El hombre y el universo son espirituales, no materiales. Dios, el Principio divino, gobierna el universo con precisión y amor. El hombre refleja del Principio perfecto la cualidad de dominio, y nosotros ejercemos dominio cuando cedemos a la autoridad absoluta del Principio.
Puede parecer paradójico decir que ejercemos dominio al ceder; sin embargo, esto es lo que demostró el cristiano por excelencia. Dijo Jesús: “No puedo yo hacer nada por mí mismo; según oigo, así juzgo; y mi juicio es justo, porque no busco mi voluntad, sino la voluntad del que me envió, la del Padre”. Juan 5:30. Ceder, por lo tanto, significa deponer la voluntad humana ante la de Dios y renunciar al egotismo humano en aras del ser espiritual, la expresión divina, nuestro verdadero ser.

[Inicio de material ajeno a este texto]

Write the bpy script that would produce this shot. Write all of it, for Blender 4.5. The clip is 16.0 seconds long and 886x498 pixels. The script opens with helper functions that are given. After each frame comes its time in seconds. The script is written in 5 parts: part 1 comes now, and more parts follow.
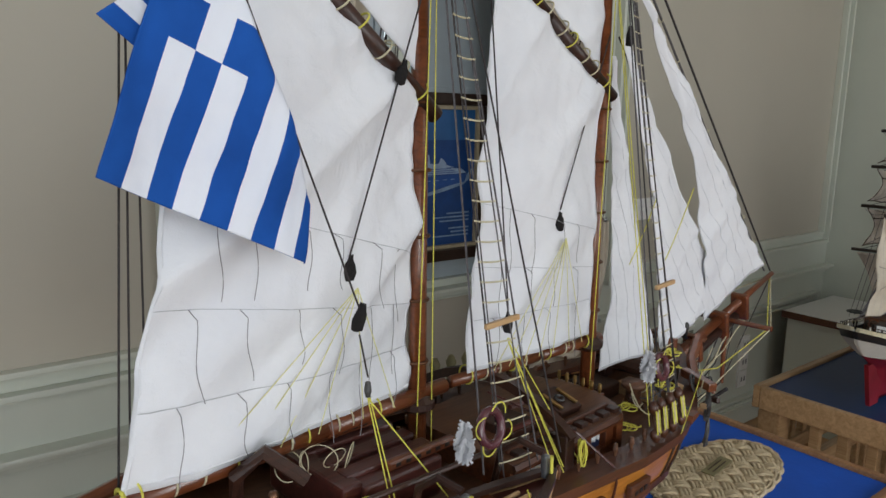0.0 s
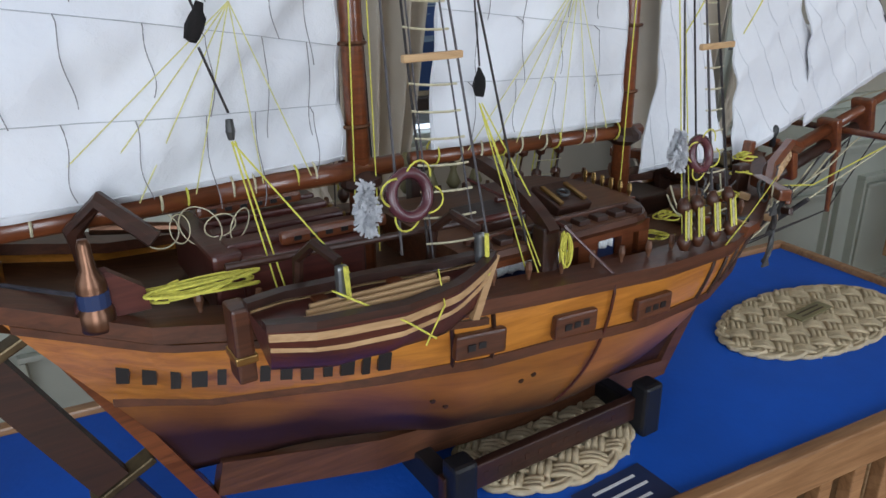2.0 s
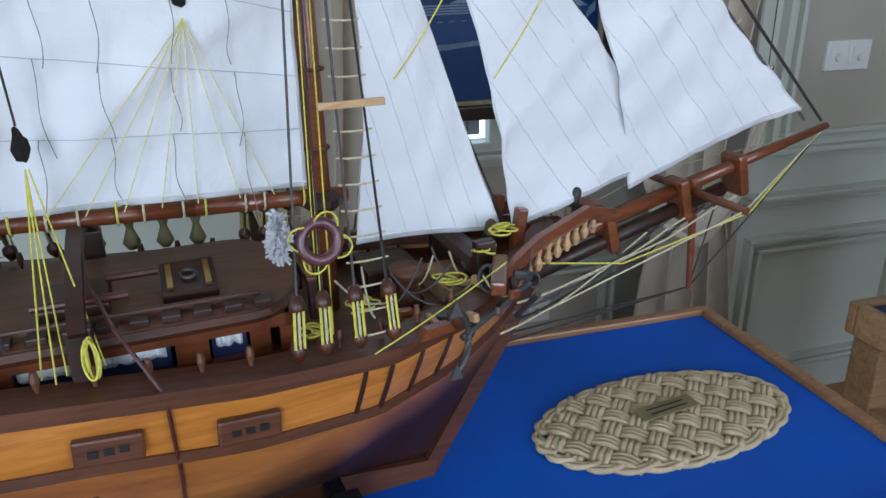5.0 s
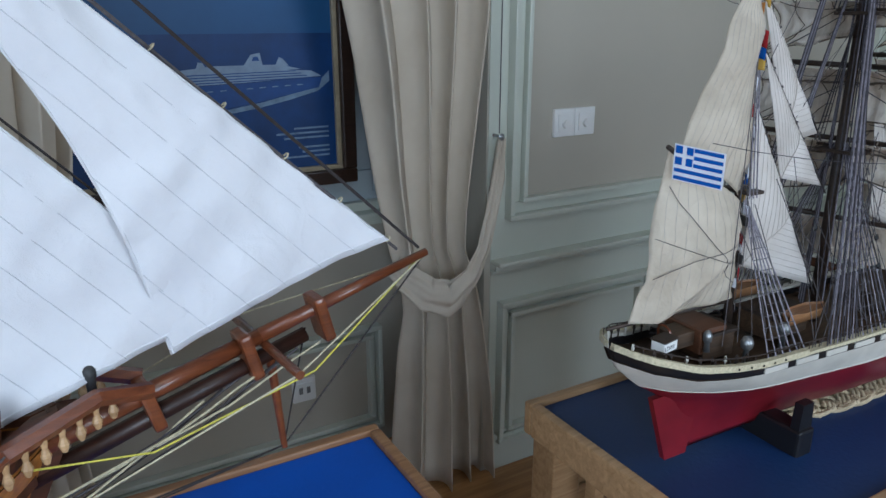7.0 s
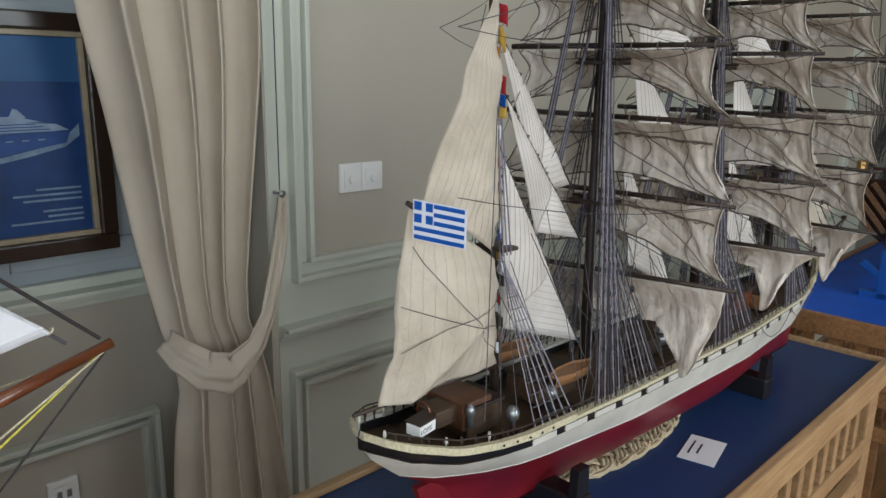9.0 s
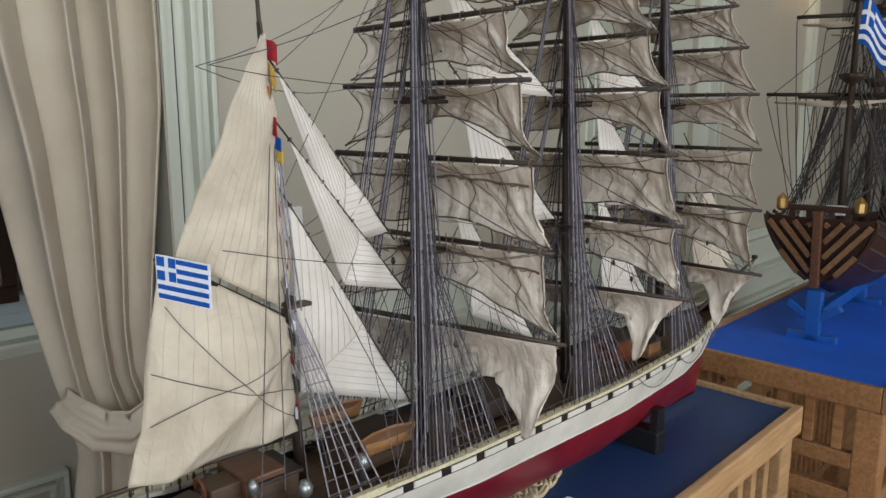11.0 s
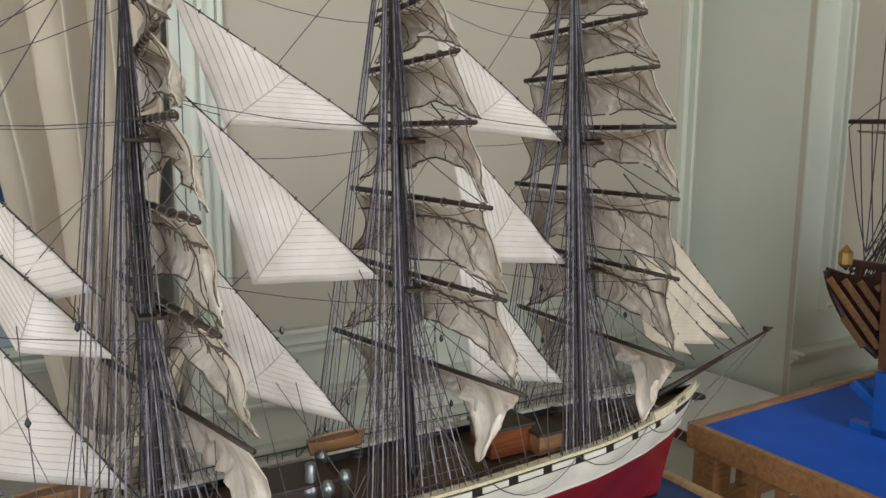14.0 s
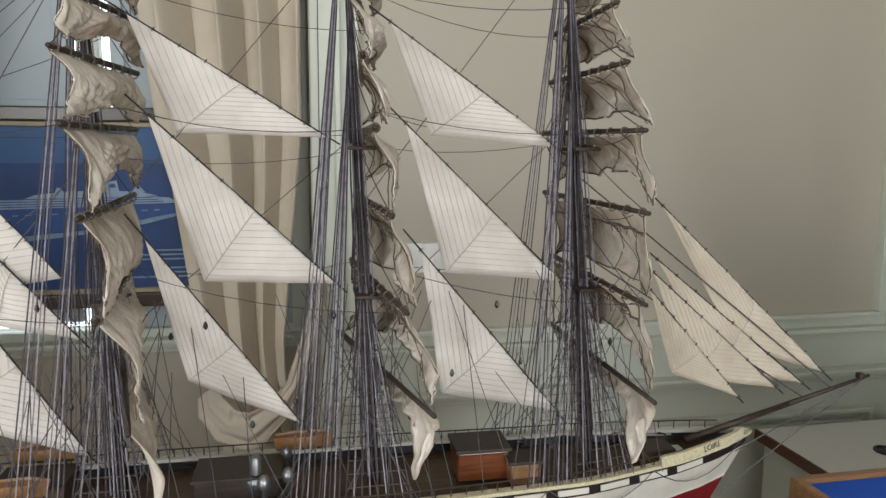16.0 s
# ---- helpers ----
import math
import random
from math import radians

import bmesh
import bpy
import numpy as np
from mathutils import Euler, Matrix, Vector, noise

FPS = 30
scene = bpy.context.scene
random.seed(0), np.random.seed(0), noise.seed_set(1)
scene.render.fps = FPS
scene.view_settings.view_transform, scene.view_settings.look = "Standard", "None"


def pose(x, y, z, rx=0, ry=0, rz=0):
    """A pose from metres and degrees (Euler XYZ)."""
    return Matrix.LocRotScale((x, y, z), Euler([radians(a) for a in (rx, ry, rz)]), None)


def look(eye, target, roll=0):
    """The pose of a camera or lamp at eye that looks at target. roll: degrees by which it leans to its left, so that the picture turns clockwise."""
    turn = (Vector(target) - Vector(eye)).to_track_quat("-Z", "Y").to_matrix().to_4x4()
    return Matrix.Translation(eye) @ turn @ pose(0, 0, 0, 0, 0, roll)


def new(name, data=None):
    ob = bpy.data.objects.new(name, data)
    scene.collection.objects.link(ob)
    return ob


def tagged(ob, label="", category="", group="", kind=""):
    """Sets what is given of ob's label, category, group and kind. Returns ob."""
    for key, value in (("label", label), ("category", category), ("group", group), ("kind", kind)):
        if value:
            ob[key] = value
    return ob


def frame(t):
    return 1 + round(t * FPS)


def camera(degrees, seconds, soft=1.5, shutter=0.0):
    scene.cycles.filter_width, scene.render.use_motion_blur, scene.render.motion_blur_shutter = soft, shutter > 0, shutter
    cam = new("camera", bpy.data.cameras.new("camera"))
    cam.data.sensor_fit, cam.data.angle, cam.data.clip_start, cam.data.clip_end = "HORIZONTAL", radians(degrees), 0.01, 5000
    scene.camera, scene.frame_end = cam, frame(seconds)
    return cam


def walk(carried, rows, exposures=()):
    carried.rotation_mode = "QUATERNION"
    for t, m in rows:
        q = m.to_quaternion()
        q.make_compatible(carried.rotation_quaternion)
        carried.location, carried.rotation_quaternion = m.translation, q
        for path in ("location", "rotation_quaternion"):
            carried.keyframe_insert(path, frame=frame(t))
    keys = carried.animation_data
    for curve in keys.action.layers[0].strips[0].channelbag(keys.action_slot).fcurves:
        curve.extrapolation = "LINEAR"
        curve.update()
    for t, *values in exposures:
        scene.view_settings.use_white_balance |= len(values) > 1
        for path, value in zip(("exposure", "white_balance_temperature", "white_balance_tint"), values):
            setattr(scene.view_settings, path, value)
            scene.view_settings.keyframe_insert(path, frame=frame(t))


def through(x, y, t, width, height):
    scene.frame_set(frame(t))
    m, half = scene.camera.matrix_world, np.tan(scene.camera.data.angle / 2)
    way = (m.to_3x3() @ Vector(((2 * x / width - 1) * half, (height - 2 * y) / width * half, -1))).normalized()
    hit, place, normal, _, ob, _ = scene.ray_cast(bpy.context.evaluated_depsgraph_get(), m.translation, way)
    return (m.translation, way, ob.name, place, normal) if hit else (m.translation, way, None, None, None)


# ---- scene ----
cam = camera(63.5, 16.0)
PATH = [
    (0, (-2.279, -1.659, 1.477), (-1.063, -0.112, 1.115), 1.1),
    (0.5, (-2.221, -1.644, 1.462), (-1.107, -0.057, 0.971), 0.7),
    (1, (-2.178, -1.645, 1.426), (-1.175, -0.015, 0.844), -0.7),
    (1.5, (-2.137, -1.647, 1.387), (-1.222, 0.006, 0.73), -1.0),
    (2, (-2.076, -1.647, 1.355), (-1.252, 0.029, 0.64), -0.8),
    (2.5, (-1.991, -1.641, 1.346), (-1.282, 0.06, 0.568), -1.0),
    (3, (-1.91, -1.622, 1.343), (-1.281, 0.091, 0.524), -0.9),
    (3.2, (-1.889, -1.62, 1.338), (-1.264, 0.105, 0.542), -1.5),
    (5.3, (-1.646, -1.679, 1.389), (-1.121, 0.117, 0.682), -0.7),
    (5.5, (-1.627, -1.691, 1.397), (-1.063, 0.097, 0.702), -0.8),
    (6, (-1.545, -1.703, 1.399), (-0.871, 0.071, 0.767), -1.1),
    (6.5, (-1.465, -1.679, 1.423), (-0.667, 0.045, 0.797), -0.4),
    (7, (-1.389, -1.643, 1.44), (-0.436, 0.005, 0.825), -0.0),
    (7.5, (-1.336, -1.624, 1.434), (-0.251, -0.042, 0.87), 0.5),
    (8, (-1.293, -1.617, 1.429), (-0.098, -0.1, 0.908), 0.8),
    (8.5, (-1.273, -1.612, 1.429), (0.013, -0.163, 0.934), 0.8),
    (9, (-1.254, -1.606, 1.425), (0.116, -0.226, 0.961), 1.0),
    (9.2, (-1.239, -1.608, 1.424), (0.148, -0.241, 0.969), 0.9),
    (11.3, (-1.012, -1.703, 1.424), (0.388, -0.317, 1.079), 0.0),
    (11.5, (-0.968, -1.693, 1.43), (0.427, -0.303, 1.082), 0.1),
    (12, (-0.895, -1.707, 1.433), (0.46, -0.273, 1.103), 0.3),
    (12.5, (-0.821, -1.718, 1.436), (0.481, -0.233, 1.123), 0.3),
    (13, (-0.754, -1.732, 1.439), (0.489, -0.195, 1.14), 0.2),
    (13.5, (-0.702, -1.776, 1.434), (0.456, -0.169, 1.16), 0.1),
    (14, (-0.628, -1.837, 1.443), (0.383, -0.136, 1.153), 0.3),
    (14.5, (-0.524, -1.884, 1.443), (0.272, -0.071, 1.157), 0.2),
    (15, (-0.485, -1.878, 1.442), (0.254, -0.04, 1.166), 0.2),
    (15.5, (-0.403, -1.907, 1.452), (0.146, -0.006, 1.163), 0.2),
    (16, (-0.33, -1.924, 1.443), (0.059, 0.018, 1.17), 0.3),
]
EXPOSURES = [(0, -0.23, 6650, 11), (1.5, -0.14, 6200, 11), (3, -0.02, 5950, 11), (5.5, 0.02, 5550, 9), (7, 0.02, 5500, 8), (8, 0.06, 6000, 9), (9, 0.16, 6350, 9), (11.5, 0.34, 6600, 10), (12.5, 0.41, 6700, 10), (16, 0.38, 6800, 10)]
walk(cam, [(t, look(eye, target, roll)) for t, eye, target, roll in PATH], EXPOSURES)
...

Esta renuncia altera nuestra perspectiva y nos muestra cómo hacer frente a la ansiedad que suele sentirse con toda clase de cambio.
Al romper una relación, comenzar un nuevo trabajo o terminar los estudios, el futuro puede parecernos bastante indefinido y nada prometedor. A menudo es difícil abandonar un plan muy querido, o refrenar la desesperación si nuestros proyectos se ven frustrados por alguna circunstancia que parece estar más allá de nuestro control. En la obra Julio César, de Shakespeare, Casio cuestiona la tendencia humana a culpar fuerzas externas por nuestras frustraciones y fracasos: “La falla, caro Bruto, de que seamos subalternos, no radica en nuestras estrellas, sino en nosotros mismos”.